NBCUniversal, Paramount Skydance, Fox Corp. and Warner Bros. Discovery declined to comment on the status of their upfront discussions.
Sports represent one of the few areas where the TV companies and streamers have leverage. The media companies have been able to strike deals for sports that typically call for mid-to-high-single-digit percentage increases in CPMs, a measure of the cost of reaching 1,000 viewers that is central in these annual discussions between TV networks and Madison Avenue. The higher increases are for NFL games, executives say, with other sports tucking in underneath the rates set for professional football.
Meanwhile, the rate increases for other types of programming are noticeably less. Networks have been able to notch deals for broadcast TV that call for CPMs that are flat with last year’s or up as much as 5% mid-single-digit percentage. Streaming inventory is in many cases going for CPMs that are flat with last year’s or down as much as 5%, according to the executives — and in some instances, more.
Advertisers and TV sales executives may be at an impasse over cable networks focused on entertainment. These networks are viewed with less enthusiasm in the age of streaming, because more consumers are abandoning their cable subscriptions in favor of streaming services. Media buyers have pressed for rollbacks in cable, and the media companies have resisted.
Their reasoning? New data added to Nielsen earlier this year has suggested that more people are watching cable than previously expected. With that as ballast, TV companies have refused to accept cable “rollbacks,” telling media buyers they will be happy to negotiate with them again later in the year in what is known in the so-called “scatter” market, when advertisers buy ad time much closer to when it needs to run.

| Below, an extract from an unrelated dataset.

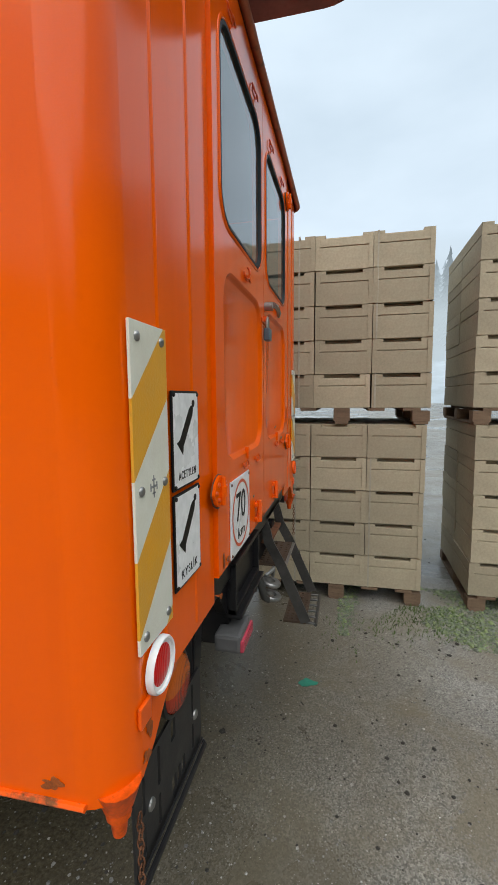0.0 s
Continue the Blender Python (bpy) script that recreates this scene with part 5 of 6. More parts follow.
for s in (-1, 1):
    bm = bmesh.new()
    m = Matrix.Translation((-6.030, s * 0.784, 1.306)) @ Matrix.Rotation(s * radians(-27), 4, "Z")
    box(bm, -0.085, 0.085, -0.012, 0.012, -0.058, 0.058, 0.006, m)
    box(bm, -0.088, 0.088, -0.020, 0.020, 0.036, 0.060, 0.005, m)
    box(bm, -0.080, 0.080, -0.026, 0.026, -0.050, 0.030, 0.006, m)
    part("side_vent", bm, VENTM, hood, "grey metal air vent box, sooty above")
    bm = bmesh.new()
    box(bm, -6.10, -6.03, *sorted((s * 0.70, s * 0.755)), 1.02, 1.075, 0.005, Matrix.Translation((0.02, 0, 0.05)))
    tube(bm, [(-6.06, s * 0.77, 1.10), (-6.10, s * 0.78, 1.09), (-6.11, s * 0.76, 1.04)], 0.010, 6)
    part("bonnet_catch", bm, RUSTY, hood, "rusty bonnet catch")

# front wings
TREADPLATE = plain("worn_tread_plate", (0.17, 0.075, 0.022), 0.22, 0, 0.5, 7, 50, 0.002, 0.5, (0.66, 0.11, 0.005), 0.45, (0.5, 1.6, 1))
WORNRIDGE = plain("worn_ridge", (0.55, 0.24, 0.12), 0.3, 0, 0.4, 12, 60, 0.001, 0.5, (0.20, 0.085, 0.025), 0.5)
PATHW = [(-6.90, 0.965), (-6.875, 0.995), (-6.82, 1.025), (-6.72, 1.050), (-6.55, 1.065), (-6.35, 1.072), (-6.20, 1.072), (-6.11, 1.060), (-6.04, 1.024), (-5.985, 0.958), (-5.935, 0.872), (-5.885, 0.775), (-5.842, 0.690), (-5.812, 0.625), (-5.795, 0.580)]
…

No matter how they haggle, the media companies are fighting over a shrinking pile of money. Dollars committed to broadcast primetime in 2025 fell 2.5% to about $9.1 billion, according to Media Dynamics, an advertising consultancy, compared with $9.34 billion in the year-earlier period. Dollars committed to cable fell 4.3% to nearly $8.68 billion, compared with nearly $9.1 billion in 2024. Meanwhile, dollars earmarked for streaming rose 17.9%, Media Dynamics said, to $13.2 billion, compared with $11.2 billion in the 2024 upfront.
The companies are counting on sports to help them eke out something they can call a victory.